I dati emersi dal Focus Pmi condotto dall’Istituto Tagliacarne su 1.600 realtà italiane e promosso da Lexjus Sinacta parla di piccole e medie realtà pronte a internazionalizzarsi con il supporto di chi, però, i soldi li dà a chi all’estero c’è già.
Sono piccole e medie imprese sempre più interessate a uscire dai confini nazionali con il supporto delle banche quelle interpellate dall’Istituto Guglielmo Tagliacarne per la terza edizione dell’Osservatorio annuale sulle Piccole e Medie Imprese italiane.
Peccato che, pur ritenuto “fondamentale” da 2 imprese su 3 il ruolo degli istituti di credito, il quadro tracciato dal Focus Pmi evidenzi una situazione in cui chi eroga il denaro lo fa per sostenere chi all’estero c’è già.
Promossa da Ls Lexjus Sinacta e condotta su 1.600 Pmi di casa nostra, l’indagine ha, infatti, messo in luce come, a fronte di un ben nutrito 58,3% di Pmi italiane che non ha riscontrato problemi nell’ultimo anno ad affrontare gli impegni finanziari presi, ben il 30-33% delle realtà che hanno fatto domanda di accesso al credito sia stato protagonista di un parziale accoglimento o totale rifiuto da parte delle banche.
In particolare, stando a quanto reso noto nella terza edizione dell’Osservatorio, “si sono viste negare il credito maggiormente le aziende che operano su mercati di prossimità (20,5% dei casi), mentre le Pmi internazionalizzate mostrano, al contrario, incidenze più alte di accoglimento in toto della richiesta di maggior credito”.

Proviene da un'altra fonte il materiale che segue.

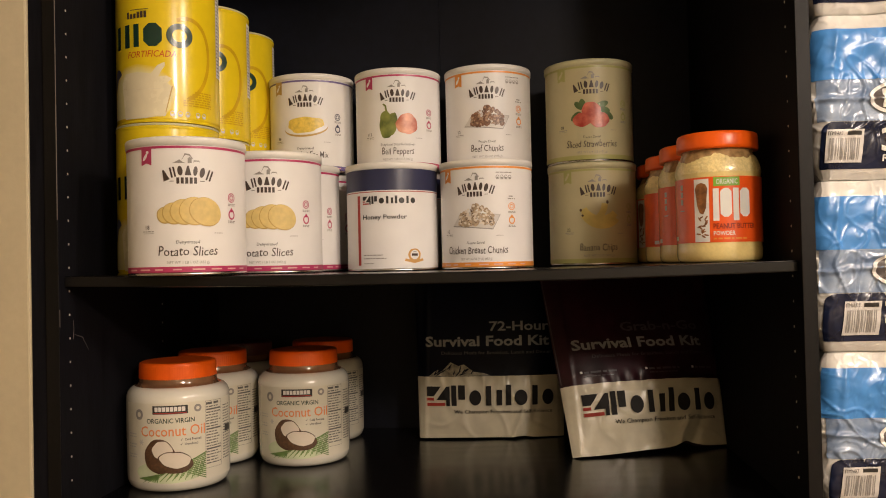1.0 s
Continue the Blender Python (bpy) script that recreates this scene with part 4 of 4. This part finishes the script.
def roll_pack(m, seed, ux, middle=M_WRAPPALE):
    pack = thing("paper_roll_pack", m, "clear-wrapped pack of paper rolls with blue and navy bands", "paper rolls", "stacked roll packs")
    wrap = pack_front(seed)
    us = [-0.22, -0.12, -0.06] + [-0.036 + 0.0017 * i for i in range(124)] + [0.20, 0.24, 0.30, 0.36, 0.43, PACK_W]
    vs = [PACK_H * j / 116 for j in range(117)]

    def film_sheet(u_lo, u_hi, v_lo, v_hi, lift, slant=0.0):
        bm = bmesh.new()
        uu = [u for u in us if u_lo <= u <= u_hi]
        vv = [v_lo] + [v for v in vs if v_lo < v < v_hi] + [v_hi]
        def start(v):
            return slant * (v - v_lo) + (0.009 * max(0.0, (v - v_hi + 0.011) / 0.011) ** 2.5 if slant else 0.0)
        grid = [[bm.verts.new(wrap(u + start(v), v, lift)) for u in uu] for v in vv]
        for low, high in zip(grid, grid[1:]):
            for i in range(len(uu) - 1):
                bm.faces.new((low[i], low[i + 1], high[i + 1], high[i]))
        return bm, grid
    bm, grid = film_sheet(-0.22, PACK_W, 0.0, PACK_H, 0.0)
    nu = len(us) - 1
    back = [[bm.verts.new((x, 0.235, z)) for x in (0.012, PACK_W)] for z in (0.012, PACK_H - 0.012)]
    bm.faces.new((back[0][0], back[1][0], back[1][1], back[0][1]))
    for row, line in ((grid[0], back[0]), (grid[-1], back[1])):
        for i in range(nu):
            f = (row[i], row[i + 1], line[0])
            bm.faces.new(f)
        bm.faces.new((row[nu], line[1], line[0]))
    bmesh.ops.recalc_face_normals(bm, faces=bm.faces[:])
    film = part("wrapper", bm, M_WRAP, pack, "clear film over white rolls", smooth=True)
    kw = dict(step=0.004, both=True)
    part("navy_band", film_sheet(0.006, 0.43, 0.0135, 0.0740, 0.0008, 0.13)[0], M_WRAPNAVY, film, smooth=True)
    part("pale_band", film_sheet(0.007, 0.43, 0.0745, 0.1280, 0.0006)[0], middle, film, smooth=True)
    part("blue_band", film_sheet(0.001, 0.43, 0.1284, 0.1955, 0.0008)[0], M_WRAPBLUE, film, smooth=True)
    printed("barcode_label", lambda b: p_rect(b, ux, ux + 0.0470, 0.0215, 0.0640, 0.004), M_TRAY, film, wrap, 0.0024, **kw)
    g = random.Random(13)

    def bars(b):
        u = ux + 0.004
        while u < ux + 0.042:
            w = g.choice((0.0009, 0.0014, 0.0022))
            p_rect(b, u, u + w, 0.0250, 0.0530, 0.0025)
            u += w + g.choice((0.0009, 0.0013, 0.002))
    printed("barcode", bars, M_GREY, film, wrap, 0.0031, **kw)
    printed("item_text", lambda b: (p_text(b, "ITM/ART.", ux + 0.005, 0.0566, 0.0072, width=0.0190, align="LEFT"), p_rect(b, ux + 0.028, ux + 0.0470, 0.0566, 0.0618)), M_INK, film, wrap, 0.0031, **kw)
    printed("count_text", lambda b: p_text(b, "30", 0.0860, 0.0360, 0.0400, width=0.044, bold=0.03, align="LEFT"), M_WHITEPRINT, film, wrap, 0.0024, **kw)
    printed("count_text", lambda b: p_text(b, "ROLLS", 0.0880, 0.0225, 0.0120, width=0.040, bold=0.02, align="LEFT"), M_WHITEPRINT, film, wrap, 0.0024, **kw)
    printed("round_mark", lambda b: p_ellipse(b, 0.108, 0.103, 0.036, 0.0215), M_MARK, film, wrap, 0.0022, "dark oval badge", **kw)
    printed("mark_outline", lambda b: (p_ring(b, 0.108, 0.103, 0.036, 0.0215, 0.0045), p_rect(b, 0.0885, 0.0935, 0.091, 0.115)), M_WHITEPRINT, film, wrap, 0.0030, **kw)
    return pack


pallet = thing("low_pallet", pose(0.83, 0.2, 0), "low wooden slatted pallet under the stacked roll packs", "pallet")
for i in range(4):
    part("board", box(-0.24, 0.24, -0.16 + i * 0.1, -0.09 + i * 0.1, 0.060, 0.0805, 0.002), M_WOOD, pallet)
for i in range(3):
    part("runner", box(-0.23 + i * 0.2, -0.17 + i * 0.2, -0.16, 0.21, 0, 0.060, 0.002), M_WOOD, pallet)
CODES = (0.026, 0.018, 0.030, 0.022, 0.028, 0.0215, 0.0320, 0.0145, 0.024, 0.020)
OFF = (0.004, 0.0, 0.006, 0.0, 0.0, 0.005, 0.002, 0.006, 0.003, 0.0)
BASES = [0.0812, 0.2984, 0.5156, 0.7328, 0.9500, 1.1725, 1.3790, 1.6020, 1.8190, 2.0360, 2.2530]
for i in range(10):
    tall = (BASES[i + 1] - BASES[i] - 0.0012) / PACK_H
    roll_pack(pose(0.5835 + OFF[i], 0.030 + 0.5 * OFF[i], BASES[i]) @ Matrix.Diagonal((1, 1, tall, 1)), 1.7 + i * 3.1, CODES[i], M_WRAPMILK if i <= 4 else M_WRAPPALE)

# ---- shelf pin holes in the uprights ----
hole = lathe([(0.0, 0.0), (0.0011, 0.0002), (0.0015, 0.0004), (0.0017, 0.0)], 10)
hole_mesh = bpy.data.meshes.new("pin_hole")
hole.to_mesh(hole_mesh)
hole.free()
hole_mesh.materials.append(M_PIN)
for x, y, turn in ((XL + 0.0001, 0.0115, 90), (XL + 0.0001, 0.312, 90), (XR - 0.0001, 0.0200, -90)):
    for i in range(52):
        z = 0.36 + i * 0.032 - 0.001
        if min(abs(z - (s - 0.008)) for s in (1.4995, 1.178, 0.53)) < 0.012:
            continue
        ob = new("pin_hole", hole_mesh)
        ob.parent = case
        ob.matrix_basis = pose(x, y, z, 0, turn, 0)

Ciò non di meno, per quasi il 43% del campione, il supporto bancario risulterebbe “parte del processo di internazionalizzazione stesso”, tanto che “un atteggiamento maggiormente proattivo degli istituti di credito indurrebbe il 25,7% delle Pmi non ancora internazionalizzate a proiettarsi sui mercati esteri”.
Ma tant’è.
Propensione all’investimento contratta dalla crisi
Su tutto torna a incombere la crisi economica in atto che, secondo i dati e gli scenari emersi nel corso del Convegno organizzato a Milano dalla realtà costituita da oltre 180 avvocati e dottori commercialisti con 9 sedi lungo tutto lo Stivale, avrebbe contratto la propensione all’investimento delle Pmi italiane.
Solo il 20,5% di quelle intervistate avrebbe, infatti, dichiarato di prevedere investimenti per il 2013 in atto.
Ma non solo.
Perché laddove sono stati o si intende realizzarli, si pensa all’autofinanziamento. Basti pensare che oltre il 31% delle aziende nate dopo il 2005 o di più recente costituzione affermano di non ricorrere affatto alle banche, “dimostrando quindi una specifica difficoltà del sistema bancario nel sostegno alle startup”.